In this issue, we also start a new focus topic and show what communication design can do for public spaces. It is usually architects and urban planners who design public spaces, but graphic designers can also enhance and transform our surroundings and make them more usable for all of us. In Constance, for example, a dreary and unpleasant underpass has been transformed into an urban open-air gallery, a final project draws attention to light pollution and an app guides you through the city and combines personal stories with historical knowledge.

Packaging must protect, function and entice, and sustainability is also becoming increasingly important. If you want to reconcile all these aspects, you need staying power and the will to experiment, tinker and think outside the box. In our Grafik+, we present 20 pages of projects and studios that are breaking new ground in packaging design.

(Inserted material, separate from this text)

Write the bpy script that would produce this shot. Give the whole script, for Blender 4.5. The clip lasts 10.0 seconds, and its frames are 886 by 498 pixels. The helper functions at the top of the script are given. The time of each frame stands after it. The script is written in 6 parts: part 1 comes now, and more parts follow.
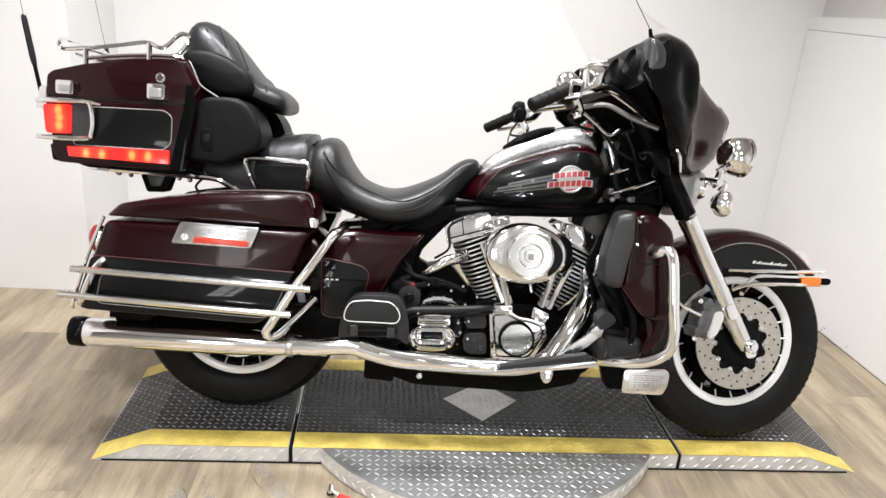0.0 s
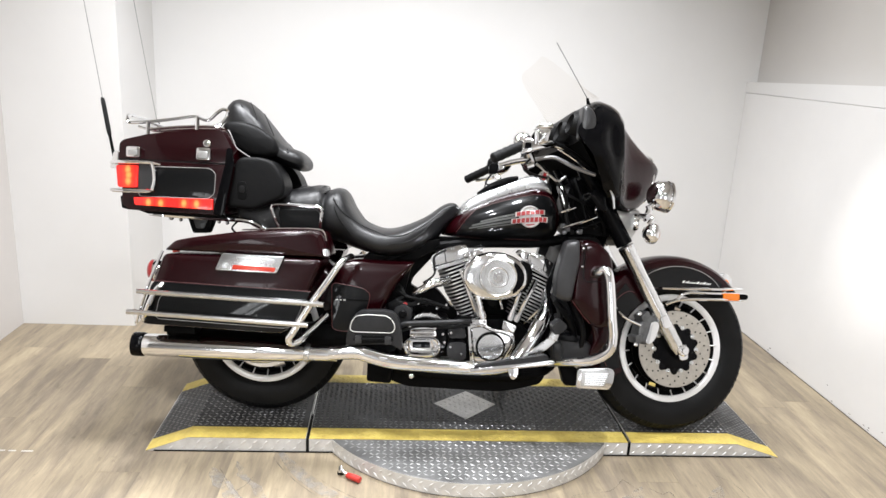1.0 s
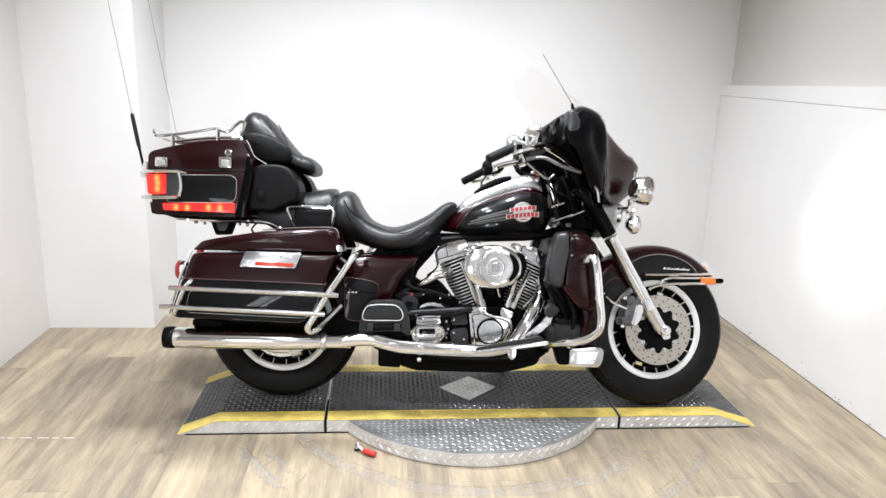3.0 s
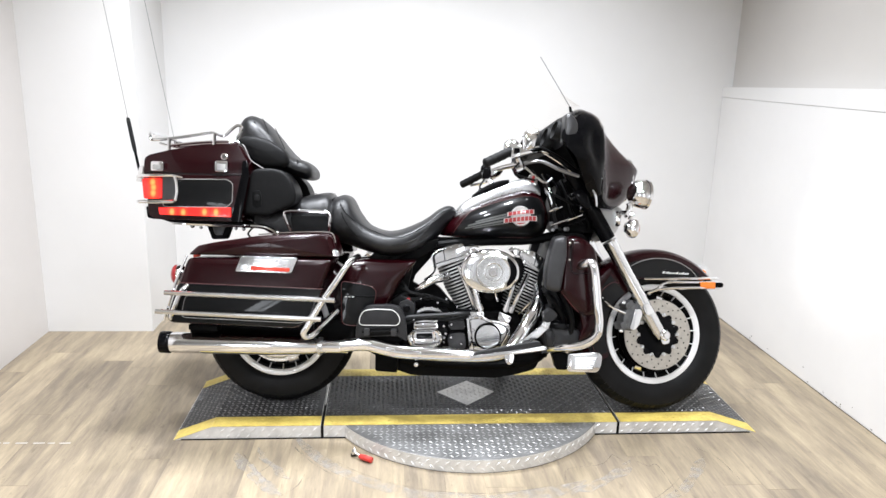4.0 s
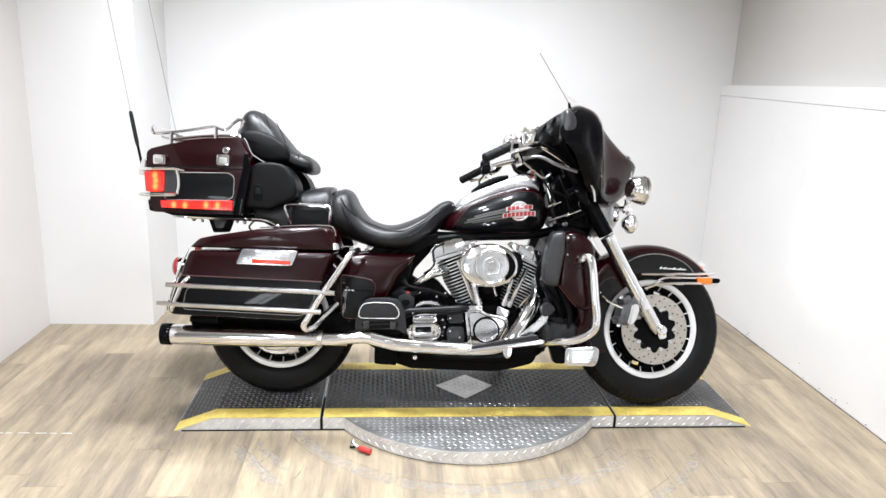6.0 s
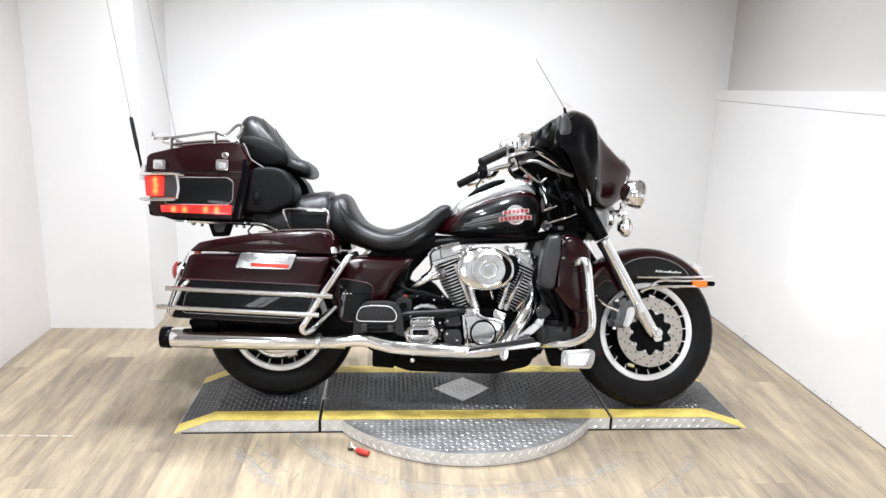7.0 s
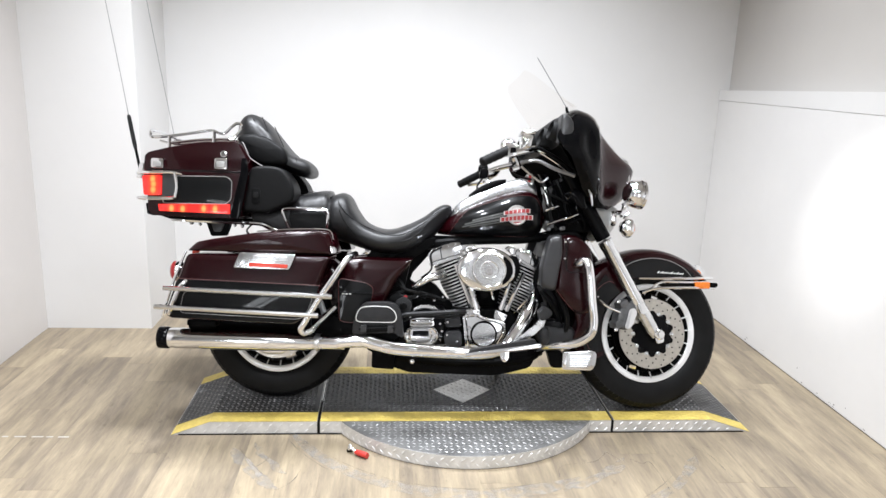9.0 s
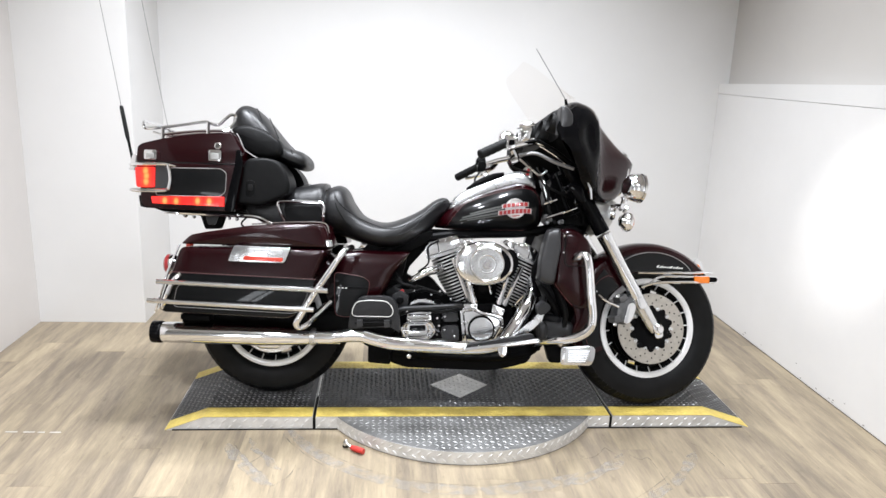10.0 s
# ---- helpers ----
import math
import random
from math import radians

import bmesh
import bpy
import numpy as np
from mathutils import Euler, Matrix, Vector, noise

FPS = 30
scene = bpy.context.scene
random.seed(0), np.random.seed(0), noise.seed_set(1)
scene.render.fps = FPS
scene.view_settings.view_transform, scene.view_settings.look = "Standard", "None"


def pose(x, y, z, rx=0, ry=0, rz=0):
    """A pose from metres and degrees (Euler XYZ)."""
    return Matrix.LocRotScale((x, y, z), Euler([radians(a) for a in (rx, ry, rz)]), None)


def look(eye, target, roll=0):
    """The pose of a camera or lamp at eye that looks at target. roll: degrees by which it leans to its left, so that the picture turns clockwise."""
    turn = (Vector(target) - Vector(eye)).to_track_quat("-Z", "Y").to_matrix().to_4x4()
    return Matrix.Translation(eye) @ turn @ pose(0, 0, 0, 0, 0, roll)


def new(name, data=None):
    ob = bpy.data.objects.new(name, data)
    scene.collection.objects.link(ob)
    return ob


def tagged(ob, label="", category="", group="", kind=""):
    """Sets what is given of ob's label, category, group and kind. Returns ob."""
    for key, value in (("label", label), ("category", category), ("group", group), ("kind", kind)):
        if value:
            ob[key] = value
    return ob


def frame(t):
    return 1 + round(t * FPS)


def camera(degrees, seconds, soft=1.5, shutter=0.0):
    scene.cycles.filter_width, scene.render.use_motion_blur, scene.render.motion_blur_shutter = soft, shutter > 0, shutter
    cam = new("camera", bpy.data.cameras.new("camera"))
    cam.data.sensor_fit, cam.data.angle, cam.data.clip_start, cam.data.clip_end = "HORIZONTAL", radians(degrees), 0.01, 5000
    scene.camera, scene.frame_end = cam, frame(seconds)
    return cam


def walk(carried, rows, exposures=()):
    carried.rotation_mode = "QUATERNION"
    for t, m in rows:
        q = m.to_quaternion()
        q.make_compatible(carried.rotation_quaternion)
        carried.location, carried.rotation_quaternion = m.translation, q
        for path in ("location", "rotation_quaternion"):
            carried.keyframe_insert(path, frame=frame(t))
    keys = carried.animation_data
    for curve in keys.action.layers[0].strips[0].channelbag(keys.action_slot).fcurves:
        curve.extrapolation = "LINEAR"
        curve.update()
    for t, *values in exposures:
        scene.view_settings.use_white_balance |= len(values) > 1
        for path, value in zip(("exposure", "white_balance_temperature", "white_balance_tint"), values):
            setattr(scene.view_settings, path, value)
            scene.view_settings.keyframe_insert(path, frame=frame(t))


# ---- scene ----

The American studio Outline, for example, shows how to brand packaging with style. Auge in Italy manages to make a wide variety of customers look good, regardless of whether they produce cookies or sex toys. At Serviceplan, a great deal of work went into the ingenious packaging of an innovative cosmetic product and the family-run company Schlafgut spared neither effort nor expense in developing sustainable packaging for its range. The new packaging design brought so much movement to the company that the entire brand image was redesigned and the products have more radiance, which also pays off financially.